Early on, McCants and the rest of the sixth-ranked Tar Heels (15-2, 4-1 Atlantic Coast Conference) looked as if they were still thinking about Saturday’s loss at Wake Forest. They committed 16 turnovers in the first half and went through a pair of scoring droughts that totaled almost 11 minutes.
But McCants hit consecutive 3-pointers to close a 19-7 run at the start of the second half that put North Carolina ahead to stay, 46-34, with 12:07 left.
Not everything went McCants’ way. Moments after his 3s, he drove for a high-flying jam and was called for a technical as he lifted himself up on the rim before letting go.

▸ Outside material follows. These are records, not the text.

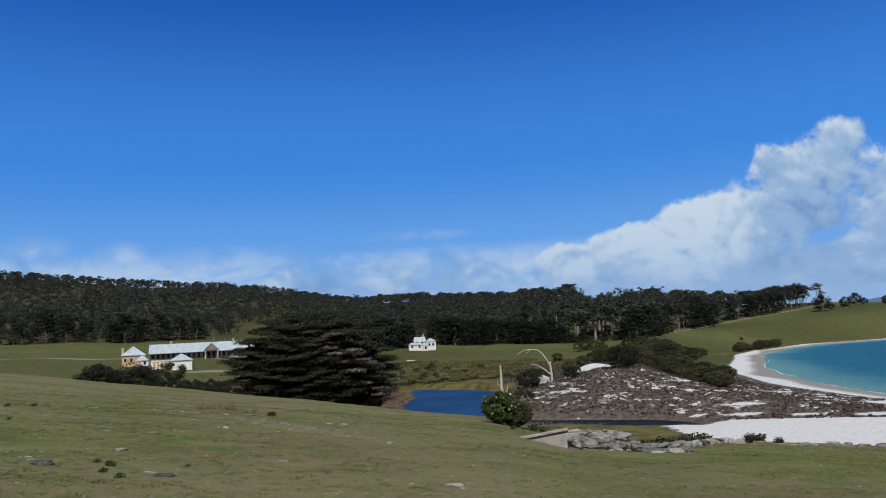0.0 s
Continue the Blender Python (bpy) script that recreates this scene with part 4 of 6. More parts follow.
def cypress():
    """The great macrocarpa: wide, tiered, with a dead grey flank."""
    rng = np.random.default_rng(3)
    x, y = from_az(-9.5, 168)
    z = ground_z(x, y)
    t = thing("cypress_tree", x, y, z, 0, "huge spreading dark cypress with tiered boughs and a dead grey side", "tree")
    bm = bmesh.new()
    H, R = 20.4, 17.8
    tips = limbs(bm, (0, 0, -1), (0.5, 0, H * 0.8), 1.3, 18, rng, 12, 0.08)
    cs, rs, dead = [], [], []
    right = np.array([math.cos(radians(9.5)), math.sin(radians(9.5))])
    toward = np.array([math.sin(radians(9.5)), -math.cos(radians(9.5))])
    for k in range(1250):
        f = rng.random() ** 0.8
        zz = H * f * 0.985
        rim = R * 0.94 * (1 - max(0.0, (zz - 7.6) / (H - 7.6)) ** 2.5) ** 0.4
        a = rng.random() * 6.28
        rr = rim * (0.30 + 0.70 * rng.random() ** 0.5 if f > 0.8 else 0.62 + 0.38 * rng.random() ** 0.5) * (1 + 0.05 * math.sin(3 * a + 7 * f) + 0.04 * math.sin(33 * f))
        tier = round(zz / 1.9 + 0.5 * math.sin(a * 3 + 1)) * 1.9 - 0.95 * math.sin(a * 3 + 1) + 0.6 * math.sin(a * 5) + rng.normal() * 0.20
        if math.cos(a) * right[0] + math.sin(a) * right[1] > 0.2:
            rr *= float(np.interp(zz, [0, 7], [0.70, 1.0]))
        p = np.array([rr * math.cos(a), rr * math.sin(a), tier])
        k2 = rng.uniform(1.1, 2.4)
        rr3 = (k2 * 1.35, k2 * 1.35, 0.22 + k2 * 0.09)
        u, w_ = p[:2] @ right, p[:2] @ toward
        if w_ > 0 and abs(u - 3.8 - 1.05 * (15 - zz)) < 3.0 and 2 < zz < 15.5 and rng.random() < 0.62:
            dead.append((p, rr3))
        else:
            cs.append(p)
            rs.append(rr3)
    v, f = leaves(cs, rs, 180, 0.17, rng, 1.6, 0.2)
    # added core of darker leaves: the crown's inner shade, put into their colour
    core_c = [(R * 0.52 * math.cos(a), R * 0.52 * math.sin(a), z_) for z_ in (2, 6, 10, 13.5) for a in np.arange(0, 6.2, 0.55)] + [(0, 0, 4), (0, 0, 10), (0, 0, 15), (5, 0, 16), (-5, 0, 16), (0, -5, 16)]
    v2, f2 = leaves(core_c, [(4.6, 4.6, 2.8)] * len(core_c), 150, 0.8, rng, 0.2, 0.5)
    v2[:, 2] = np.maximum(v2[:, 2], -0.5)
    part("inner_foliage", mesh_of("inner_foliage", v2, f2, M_INNER_SHADE), parent=t, label="inner filling of boughs, shade put into the leaf colour")
    v[:, 2] = np.maximum(v[:, 2], -0.5)
    part("trunk", bm, M_BARK, t)
    part("crown", mesh_of("crown", v, f, M_CYPRESS), parent=t)
    v, f = leaves([p for p, r in dead], [np.array(r) * 0.9 for p, r in dead], 150, 0.2, rng, 0.2, 0.1)
    part("dead_foliage", mesh_of("dead_foliage", v, f, M_DEADFOL), parent=t, label="dead grey boughs")


cypress()


# where the forest begins: heading, distance
EDGE_AT = [-33, -22, -13, -9, -3, 3, 6.7, 9, 12.5, 14.4, 16.6, 18.6, 20.6, 22.6, 25.5]
EDGE_FAR = [520, 515, 560, 570, 515, 515, 482, 484, 512, 560, 672, 750, 815, 900, 940]


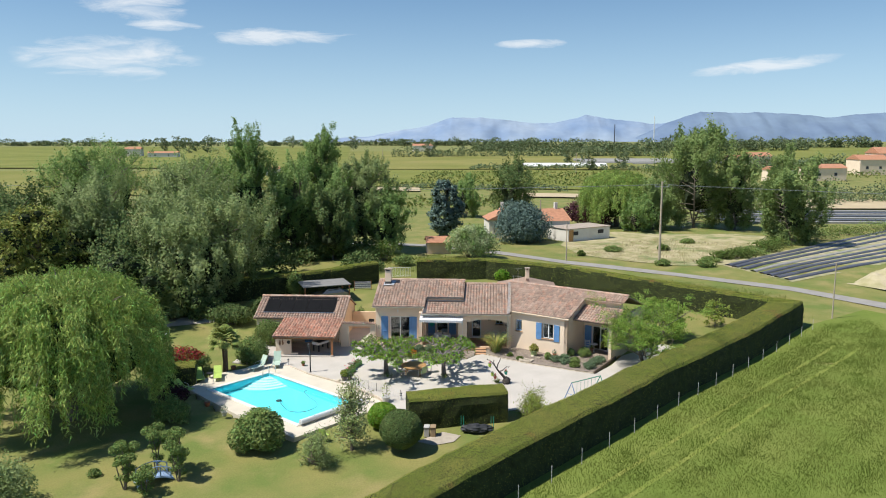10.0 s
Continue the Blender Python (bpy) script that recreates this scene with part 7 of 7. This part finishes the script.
# ---- beyond the garden ----
ROADP = [(-30.0, 52.8), (-7.8, 49.2), (3.4, 42.2), (12.2, 34.6), (25.1, 28.2), (36.0, 21.8), (42.8, 14.9), (60.3, -3.4), (61.2, -1.5), (44.0, 17.0), (36.8, 23.6), (25.6, 29.9), (12.7, 36.8), (3.9, 44.7), (-7.2, 51.5), (-30.0, 55.3)]
drape("road", ROADP, 0.06, ASPH, 3.0, "narrow grey tarmac lane", "road")
DRY = mat("dry_grass", (0.46, 0.38, 0.24), 0.95, 0.4, 0.5, 7, 0.8, col2=(0.26, 0.25, 0.1), dist=0.08)
withered(DRY, (0.15, 0.19, 0.06), 0.2, 0.56, 0.7)
FIELD = mat("field_green", (0.135, 0.16, 0.035), 0.95, 0.35, 0.02, 0.5, 0.4, col2=(0.215, 0.21, 0.06), spec=0.1)
FIELD2 = mat("field_olive", (0.17, 0.18, 0.045), 0.95, 0.35, 0.015, 0.5, 0.4, col2=(0.245, 0.22, 0.075), spec=0.1)
STRAW = mat("field_straw", (0.5, 0.4, 0.25), 0.95, 0.12, 0.1, 3, 0.3)
MEADOW = mat("meadow", (0.135, 0.18, 0.035), 0.95, 0.25, 0.2, 3, 0.5, col2=(0.17, 0.2, 0.047), spec=0.12, dist=0.08)


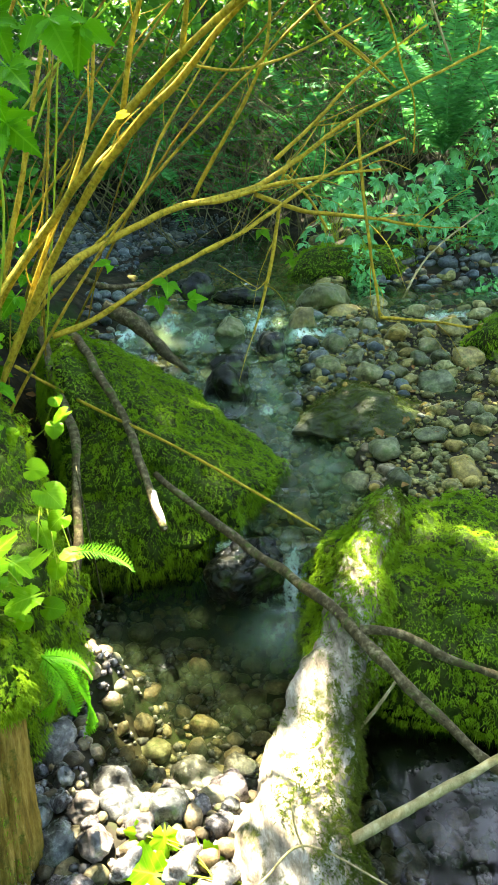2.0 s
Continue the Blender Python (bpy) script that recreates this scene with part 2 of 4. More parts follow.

He jogged back to the other end, hands up as if to say “I didn’t do it” and shaking his head as the large crowd screamed at him.
McCants ended his night with one more two-handed dunk with about two minutes left.
While the Tar Heels hold a 50-0 edge all-time over Clemson (10-7, 1-4) in Chapel Hill, N.C., this was just their second victory in the last five meetings at Littlejohn Coliseum.
Point guard Raymond Felton added 11 points and 10 rebounds for the Tar Heels, who had won 14 straight before falling to the Demon Deacons.
Freshman Cheyenne Moore made four 3-pointers and led Clemson with a career-high 14 points.
It was the Tigers’ second big home loss in the last two weeks. Wake Forest won at Littlejohn 103-68 on Jan. 8.
North Carolina jumped out to a 19-8 lead before sloppy play and bad shooting got the Tigers back in it.
The Tar Heels went 5:45 between points, then followed that up with a cold streak of 5:13. They also had 16 of their 21 turnovers in the opening period.
Moore hit two 3-pointers in a 14-2 run that pushed the Tigers in front, 22-21, with 1:51 left in the half.
North Carolina’s Jawad Williams put back McCants’ missed 3-pointer with 12.9 seconds to go, tying the score at 27 at halftime.
North Carolina’s first-half turnovers nearly matched its game average of 17.8. Nobody was immune. The usually steady Felton committed four turnovers in the opening period as did North Carolina forward Sean May.